● Your task:
Quote exactly and only this range of lines in the data below: the line that holds "from math import radians" to the line that holds "carried.location, carried.rotation_quaternion = m.translation, q", both included.

● Material provided:
=-=-=-=-=
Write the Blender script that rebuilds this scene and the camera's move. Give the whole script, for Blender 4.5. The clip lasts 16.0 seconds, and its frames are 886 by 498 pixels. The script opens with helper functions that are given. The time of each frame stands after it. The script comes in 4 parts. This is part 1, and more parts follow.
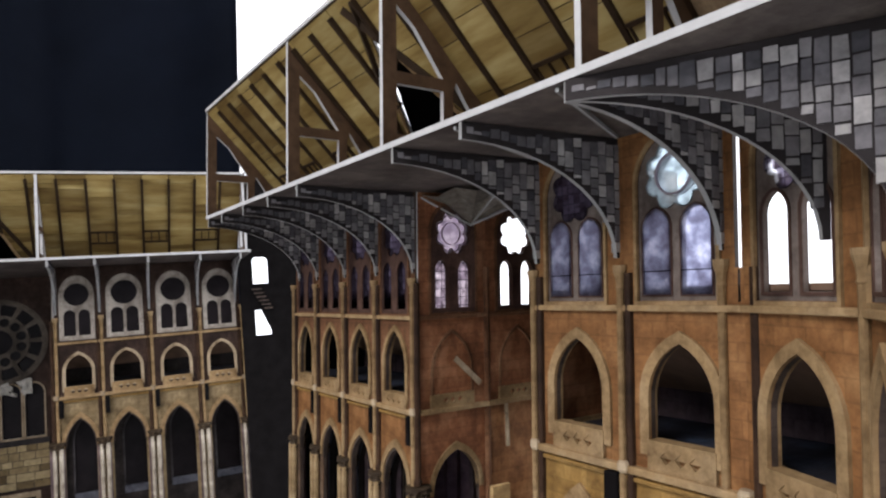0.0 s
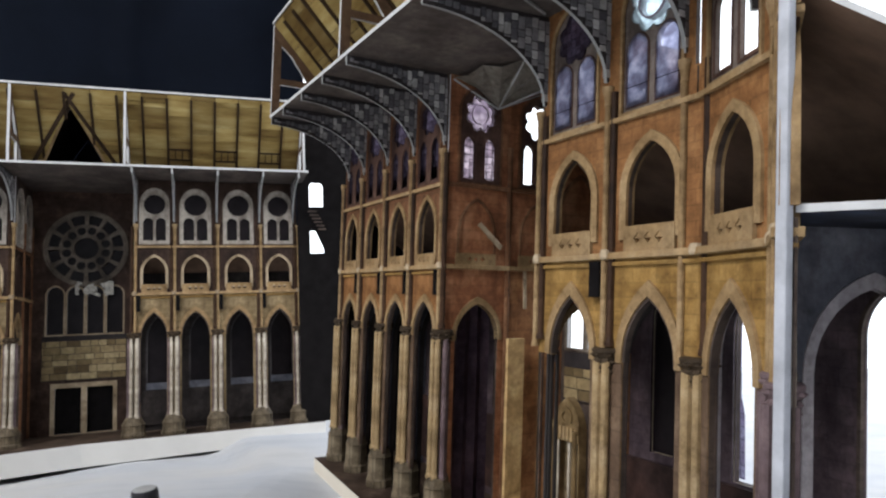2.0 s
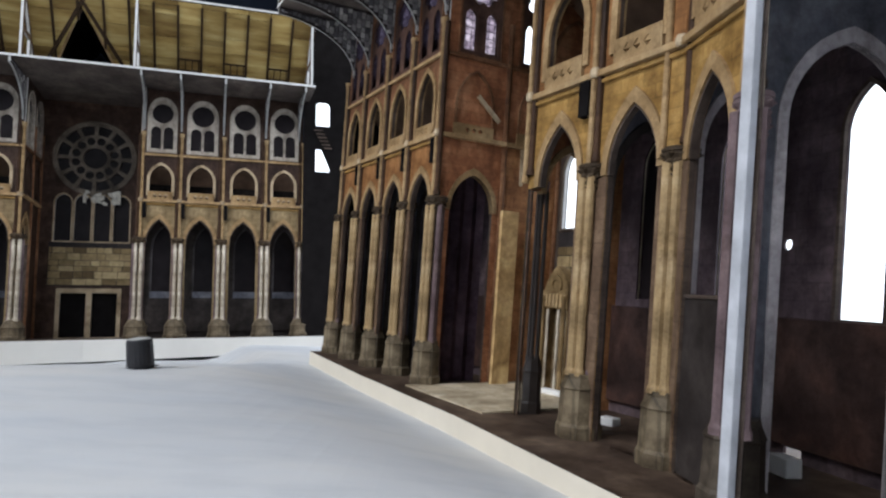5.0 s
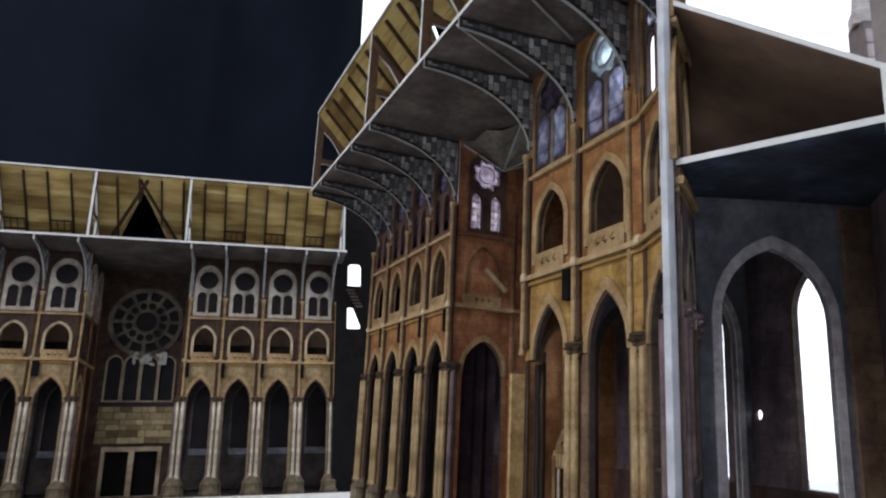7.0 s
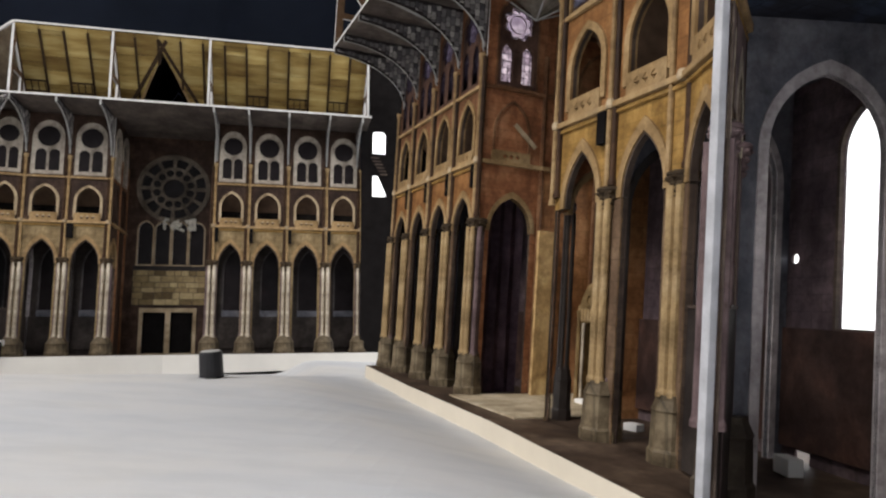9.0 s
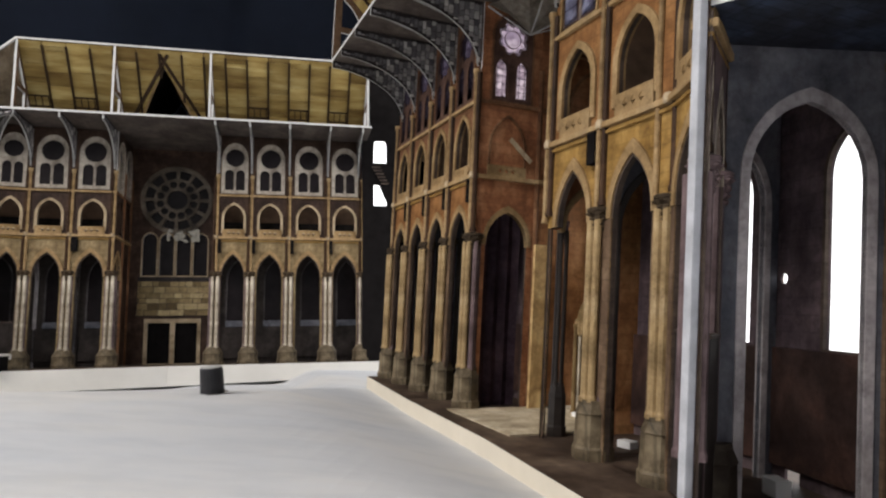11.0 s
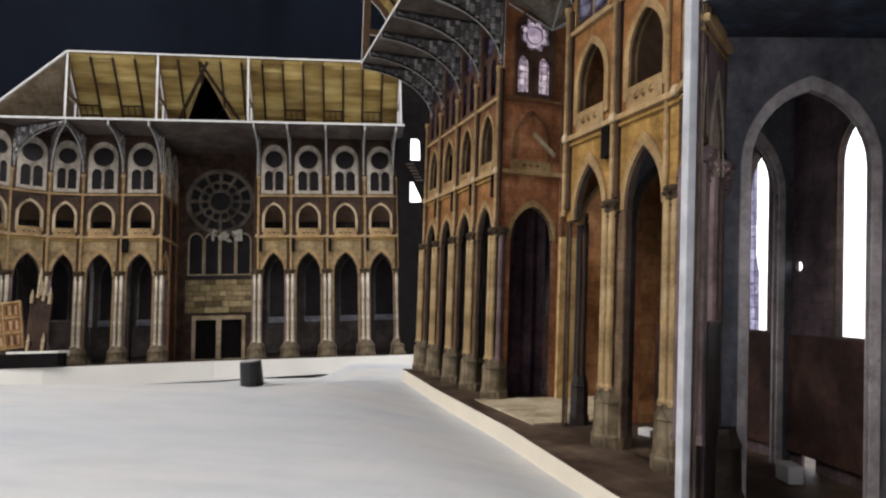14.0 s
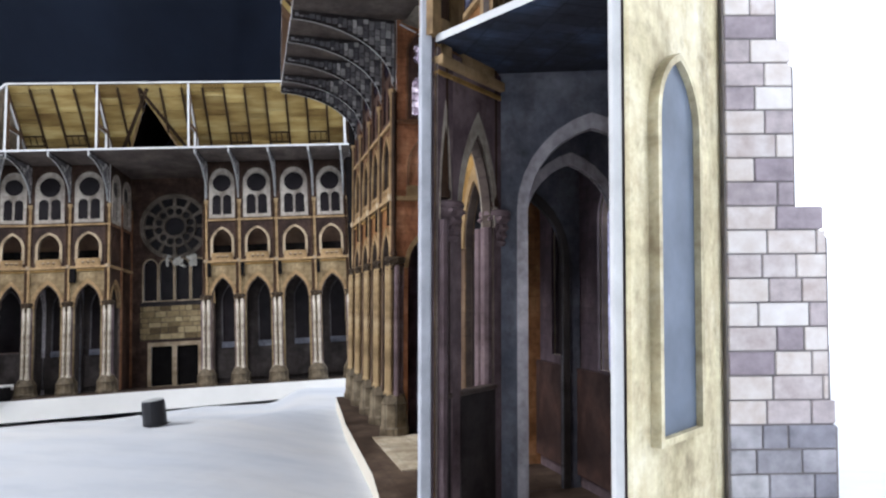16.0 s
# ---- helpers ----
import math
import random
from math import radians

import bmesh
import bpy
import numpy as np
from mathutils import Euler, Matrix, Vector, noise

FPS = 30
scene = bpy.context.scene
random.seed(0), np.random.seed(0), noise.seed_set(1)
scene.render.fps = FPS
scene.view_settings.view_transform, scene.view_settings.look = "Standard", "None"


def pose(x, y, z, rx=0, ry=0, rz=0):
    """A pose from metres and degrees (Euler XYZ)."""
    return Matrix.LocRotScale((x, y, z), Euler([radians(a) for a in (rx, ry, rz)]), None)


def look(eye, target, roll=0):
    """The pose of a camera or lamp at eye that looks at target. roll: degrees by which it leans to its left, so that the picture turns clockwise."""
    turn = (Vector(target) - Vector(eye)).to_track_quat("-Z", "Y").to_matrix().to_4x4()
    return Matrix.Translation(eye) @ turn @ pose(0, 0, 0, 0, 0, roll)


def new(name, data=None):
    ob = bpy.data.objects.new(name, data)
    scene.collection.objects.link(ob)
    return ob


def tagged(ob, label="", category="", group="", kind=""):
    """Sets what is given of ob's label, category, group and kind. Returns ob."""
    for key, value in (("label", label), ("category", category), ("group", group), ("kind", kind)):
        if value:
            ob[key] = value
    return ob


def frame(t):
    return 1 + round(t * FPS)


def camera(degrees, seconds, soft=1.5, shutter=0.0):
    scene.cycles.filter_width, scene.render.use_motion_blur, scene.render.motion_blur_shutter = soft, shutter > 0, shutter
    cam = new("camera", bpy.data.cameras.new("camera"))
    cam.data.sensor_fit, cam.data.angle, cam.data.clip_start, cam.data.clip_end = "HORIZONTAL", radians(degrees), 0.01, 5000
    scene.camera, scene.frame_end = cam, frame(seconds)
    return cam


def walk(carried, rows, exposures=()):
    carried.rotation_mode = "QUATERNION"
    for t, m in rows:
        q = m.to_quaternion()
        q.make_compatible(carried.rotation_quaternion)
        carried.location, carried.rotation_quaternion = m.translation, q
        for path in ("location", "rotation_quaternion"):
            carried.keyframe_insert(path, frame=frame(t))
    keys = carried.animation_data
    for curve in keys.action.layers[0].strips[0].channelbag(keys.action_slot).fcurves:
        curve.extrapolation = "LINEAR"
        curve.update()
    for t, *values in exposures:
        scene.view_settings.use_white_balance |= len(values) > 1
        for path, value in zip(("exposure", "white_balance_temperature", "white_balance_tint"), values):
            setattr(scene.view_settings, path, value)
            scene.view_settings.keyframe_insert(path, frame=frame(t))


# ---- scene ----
=-=-=-=-=
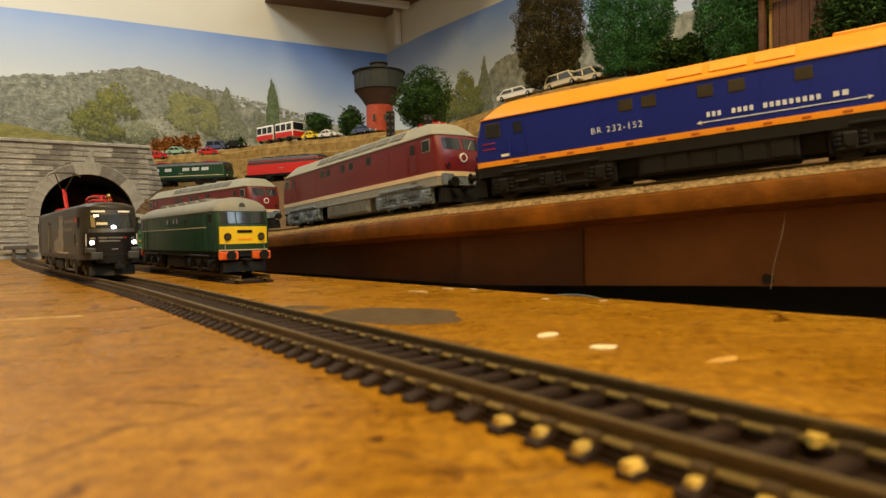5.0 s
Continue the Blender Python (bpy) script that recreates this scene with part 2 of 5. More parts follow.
=-=-=-=-=
● Correct answer:
from math import radians

import bmesh
import bpy
import numpy as np
from mathutils import Euler, Matrix, Vector, noise

FPS = 30
scene = bpy.context.scene
random.seed(0), np.random.seed(0), noise.seed_set(1)
scene.render.fps = FPS
scene.view_settings.view_transform, scene.view_settings.look = "Standard", "None"


def pose(x, y, z, rx=0, ry=0, rz=0):
    """A pose from metres and degrees (Euler XYZ)."""
    return Matrix.LocRotScale((x, y, z), Euler([radians(a) for a in (rx, ry, rz)]), None)


def look(eye, target, roll=0):
    """The pose of a camera or lamp at eye that looks at target. roll: degrees by which it leans to its left, so that the picture turns clockwise."""
    turn = (Vector(target) - Vector(eye)).to_track_quat("-Z", "Y").to_matrix().to_4x4()
    return Matrix.Translation(eye) @ turn @ pose(0, 0, 0, 0, 0, roll)


def new(name, data=None):
    ob = bpy.data.objects.new(name, data)
    scene.collection.objects.link(ob)
    return ob


def tagged(ob, label="", category="", group="", kind=""):
    """Sets what is given of ob's label, category, group and kind. Returns ob."""
    for key, value in (("label", label), ("category", category), ("group", group), ("kind", kind)):
        if value:
            ob[key] = value
    return ob


def frame(t):
    return 1 + round(t * FPS)


def camera(degrees, seconds, soft=1.5, shutter=0.0):
    scene.cycles.filter_width, scene.render.use_motion_blur, scene.render.motion_blur_shutter = soft, shutter > 0, shutter
    cam = new("camera", bpy.data.cameras.new("camera"))
    cam.data.sensor_fit, cam.data.angle, cam.data.clip_start, cam.data.clip_end = "HORIZONTAL", radians(degrees), 0.01, 5000
    scene.camera, scene.frame_end = cam, frame(seconds)
    return cam


def walk(carried, rows, exposures=()):
    carried.rotation_mode = "QUATERNION"
    for t, m in rows:
        q = m.to_quaternion()
        q.make_compatible(carried.rotation_quaternion)
        carried.location, carried.rotation_quaternion = m.translation, q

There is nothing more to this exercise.